Крескензо соврал ему сегодня. Мальчишке не стать инквизитором. Лучше бы ему понять это пораньше.

Вечерело, когда он шёл домой. Улицы пахли навозом и дымом. Закатное солнце окрашивало небо в алый. Иногда от красного цвета Крескензо начинало тошнить. Но всё равно, стоило ему отдохнуть пару дней, как навязчивый красный преследовал его во снах, а в груди зудело от желания увидеть блестящие капли, стекающие по коже.

Что-то стукнулось о носки ботинок. Он опустил взгляд и увидел яблоко. Освежающе зелёное.

– Простите! – воскликнул мелодичный девичий голос. – Я такая неловкая!

Обонянием завладел запах сена, луговых цветов и пота. Девушка присела прямо перед ним, подбирая яблоко и кладя в корзину. Бирюзовые глаза прошили Крескензо насквозь, когда незнакомка подняла круглое личико.

– Ох, простите… – она потупила взгляд. – Падре.

– Ты не сделала ничего плохого, дитя, – он мягко улыбнулся и положил ладонь на её макушку.

Солнце не грело так, как днем, но пряди волос девушки продолжали изучать его тепло и свет.

Незнакомка покраснела от вздернутого носа и до торчащих ушей. Губы у нее были искусанные, светлые широкие брови тянулись одинокими волосками до самой переносицы. Пухлые щеки будто у беременной. Простая крестьянская девка.

Но от ее лица Крескензо не мог оторваться. Нелепые части соединялись вместе и создавали красоту.

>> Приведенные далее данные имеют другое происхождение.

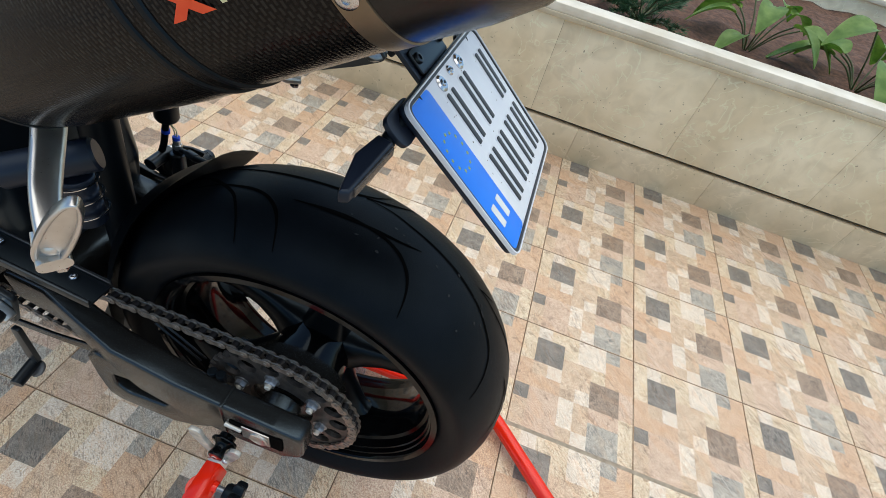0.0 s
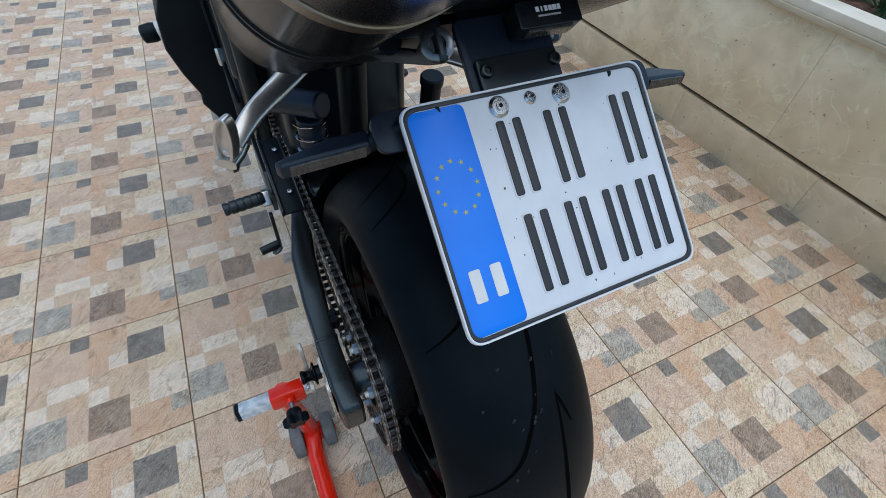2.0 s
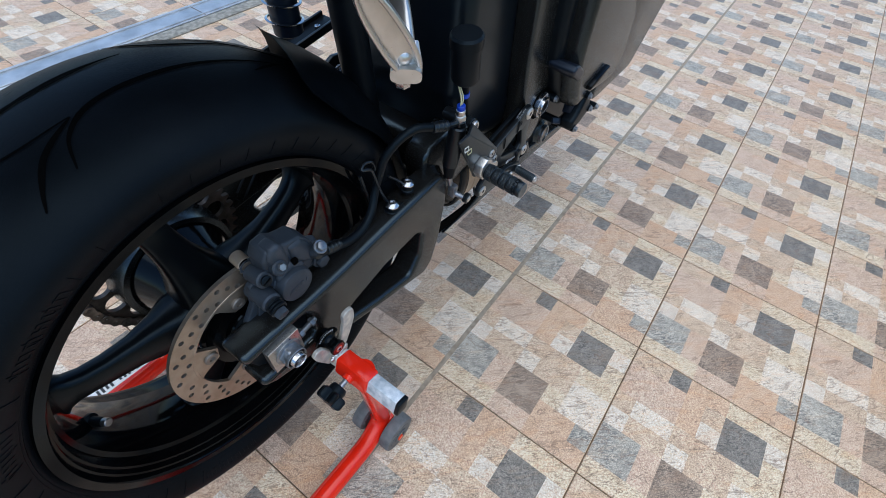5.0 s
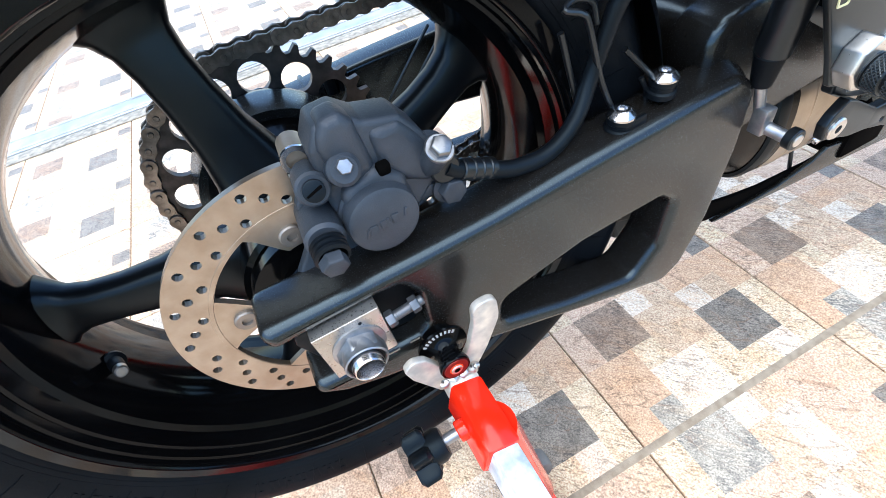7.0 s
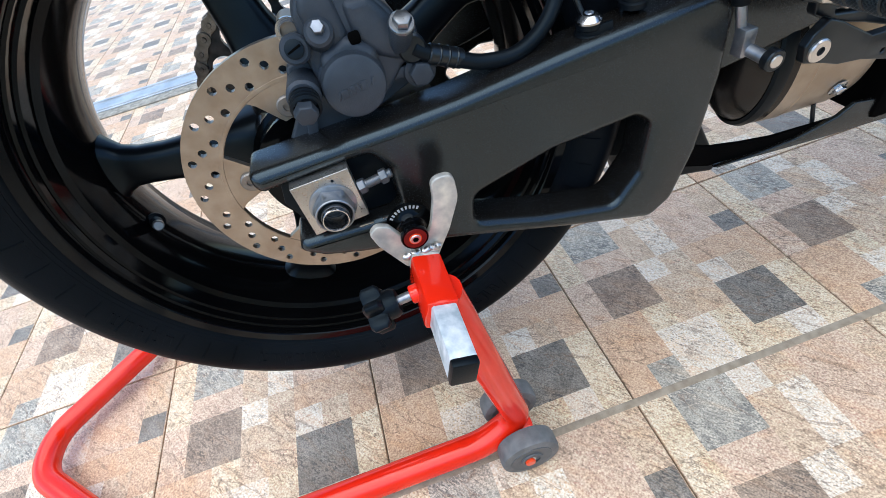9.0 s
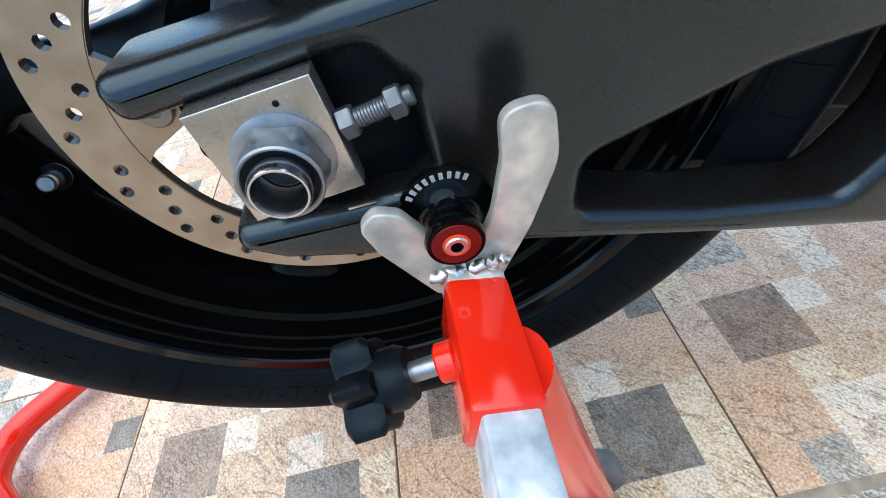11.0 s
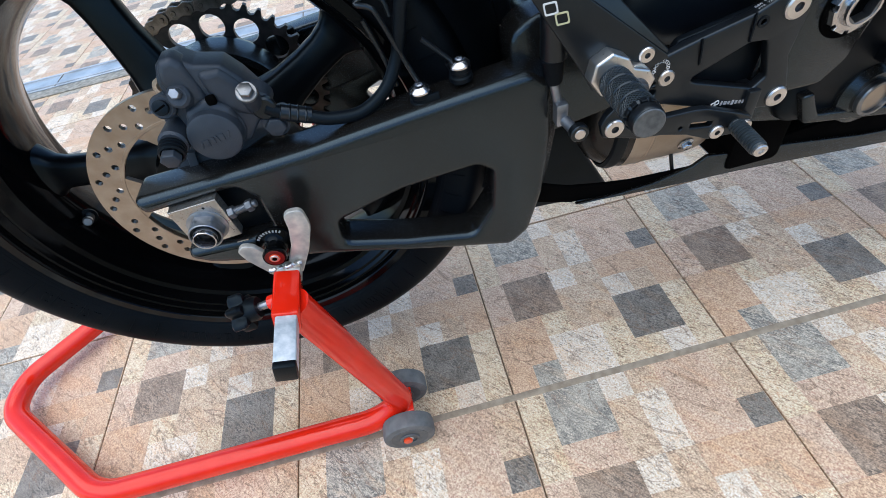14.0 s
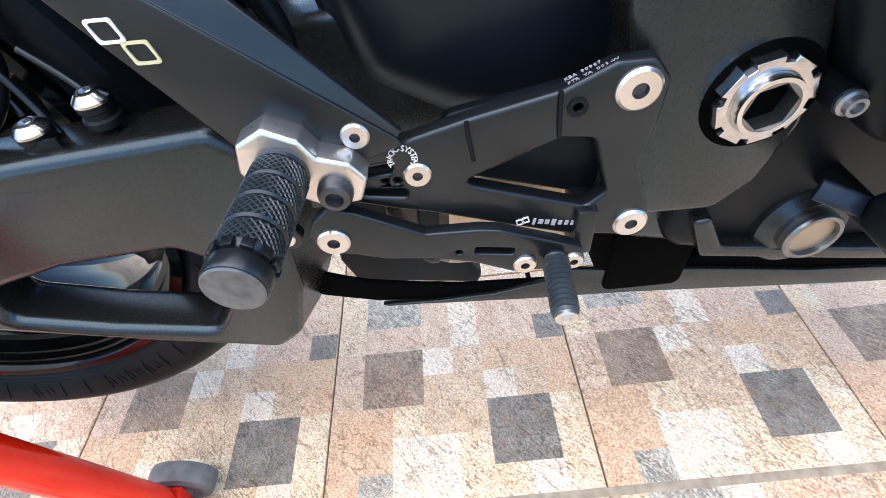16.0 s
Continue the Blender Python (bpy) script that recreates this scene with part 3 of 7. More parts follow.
# ---- plants ----
def hosta(at, seed, count, size, label):
    rng = random.Random(seed)
    root = thing("hosta_plant", at, label, "plant", "planter plants")
    for i in range(count):
        a = math.tau * i / count + rng.uniform(-0.35, 0.35)
        L, lift = size * rng.uniform(0.75, 1.15), rng.uniform(0.05, 0.16) * size / 0.16
        base = Vector(at) + Vector((math.cos(a), math.sin(a), 0)) * 0.015
        tip = base + Vector((math.cos(a) * L * 0.55, math.sin(a) * L * 0.55, lift))
        child_of("stem", tube(spline([base, (base + tip) / 2 + Vector((0, 0, 0.02)), tip], 5), 0.0035, 8), STEM, root)
        bm = bmesh.new()
        rows, n, side = [], 12, Vector((-math.sin(a), math.cos(a), 0))
        twist = rng.uniform(-0.5, 0.5)
        for k in range(n + 1):
            t = k / n
            w = L * 0.36 * math.sin(math.pi * min(1, t * 0.93 + 0.05)) ** 0.8 * (1 - 0.35 * t)
            p = tip + Vector((math.cos(a), math.sin(a), 0)) * L * t * 0.9 + Vector((0, 0, L * (0.18 * t - 0.65 * t * t)))
            row = []
            for s in (-1, -0.66, -0.33, 0, 0.33, 0.66, 1):
                z = abs(s) * w * 0.30 + 0.003 * math.cos(s * 12) + twist * s * w * 0.5
                row.append(bm.verts.new(p + side * s * w + Vector((0, 0, z))))
            rows.append(row)
        for p, q in zip(rows, rows[1:]):
            for j in range(6):
                bm.faces.new((p[j], p[j + 1], q[j + 1], q[j]))
        bmesh.ops.solidify(bm, geom=bm.faces[:], thickness=0.0008)
        child_of("leaf", bm, LEAF, root, sharp=80)
    return root


def juniper(at, seed, reach, label):
    rng = random.Random(seed)
    root = thing("juniper_shrub", at, label, "shrub", "planter plants")
    leaf = bmesh.new()
    for i in range(30):
        a, el = rng.uniform(0, math.tau), rng.uniform(0.05, 0.8)
        L = reach * rng.uniform(0.5, 1.0)
        d = Vector((math.cos(a) * math.cos(el), math.sin(a) * math.cos(el), math.sin(el)))
        p0, p1 = Vector(at), Vector(at) + d * L
        child_of("branch", tube([p0, (p0 + p1) / 2 + Vector((0, 0, 0.02)), p1], lambda t: 0.004 * (1 - 0.7 * t), 6), STEM, root)
        for k in range(26):
            t = rng.uniform(0.25, 1.05)
            c = p0 + (p1 - p0) * t + Vector((0, 0, 0.02 * (1 - abs(2 * t - 1))))
            for s in range(5):
                e = (d + Vector((rng.uniform(-1, 1), rng.uniform(-1, 1), rng.uniform(-0.7, 1))) * 0.9).normalized()
                ln, w = rng.uniform(0.02, 0.045), e.orthogonal().normalized() * rng.uniform(0.0012, 0.0024)
                w2 = e.cross(w)
                vs = [leaf.verts.new(c + w), leaf.verts.new(c - w * 0.5 + w2), leaf.verts.new(c - w * 0.5 - w2), leaf.verts.new(c + e * ln)]
                for f in ((0, 1, 3), (1, 2, 3), (2, 0, 3)):
                    leaf.faces.new([vs[j] for j in f])
    child_of("needle_foliage", leaf, NEEDLE, root)
    return root


hosta((-0.92, WALL_Y - 0.52, 0.50), 3, 9, 0.20, "broad-leaved green hosta growing in the planter soil")
hosta((-1.38, WALL_Y - 0.45, 0.50), 8, 10, 0.23, "large green hosta with drooping leaves by the coping")
juniper((-0.42, WALL_Y - 0.42, 0.50), 5, 0.30, "low dark-green juniper spreading over the planter soil")
juniper((0.12, WALL_Y - 0.42, 0.50), 6, 0.34, "low dark-green juniper spreading over the planter soil")
juniper((0.60, WALL_Y - 0.45, 0.50), 7, 0.34, "low dark-green juniper spreading over the planter soil")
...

Не бледный картинный идеал светской дамы, а живую, дышащую красоту цветка, растущего на каждом лугу, но от того не становящегося менее прекрасным.

Свет маленького солнца перед ним проник в грудь, проник в самое сердце. Крескензо сглотнул. Он не знал этого чувства. Ему захотелось проверить, какие на ощупь волосы девушки: мягкие, как пух, или жесткие, будто щетина? Захотелось коснуться её тонких ключиц, виднеющихся из-под платья, схватить за белые ладони и прижать к груди – туда, где разгорался пожар.

И всё потому, что незнакомка смотрела на него глазами, бирюзовыми, словно маленькие озерца посреди еловой рощи.

Крескензо слышал всю жизнь, как другие люди говорили о «любви», о «любви с первого взгляда» и о «любви навек». Но сам он любить не мог, а потому считал, что люди сами выдумали такое бессмысленное слово, чтобы придать жизни смысл. Дело было не в том, что он – священник. Крескензо не испытывал любви даже к родителям, да что там любовь, он не мог вспомнить, чтобы привязывался хоть к кому-то за всю жизнь.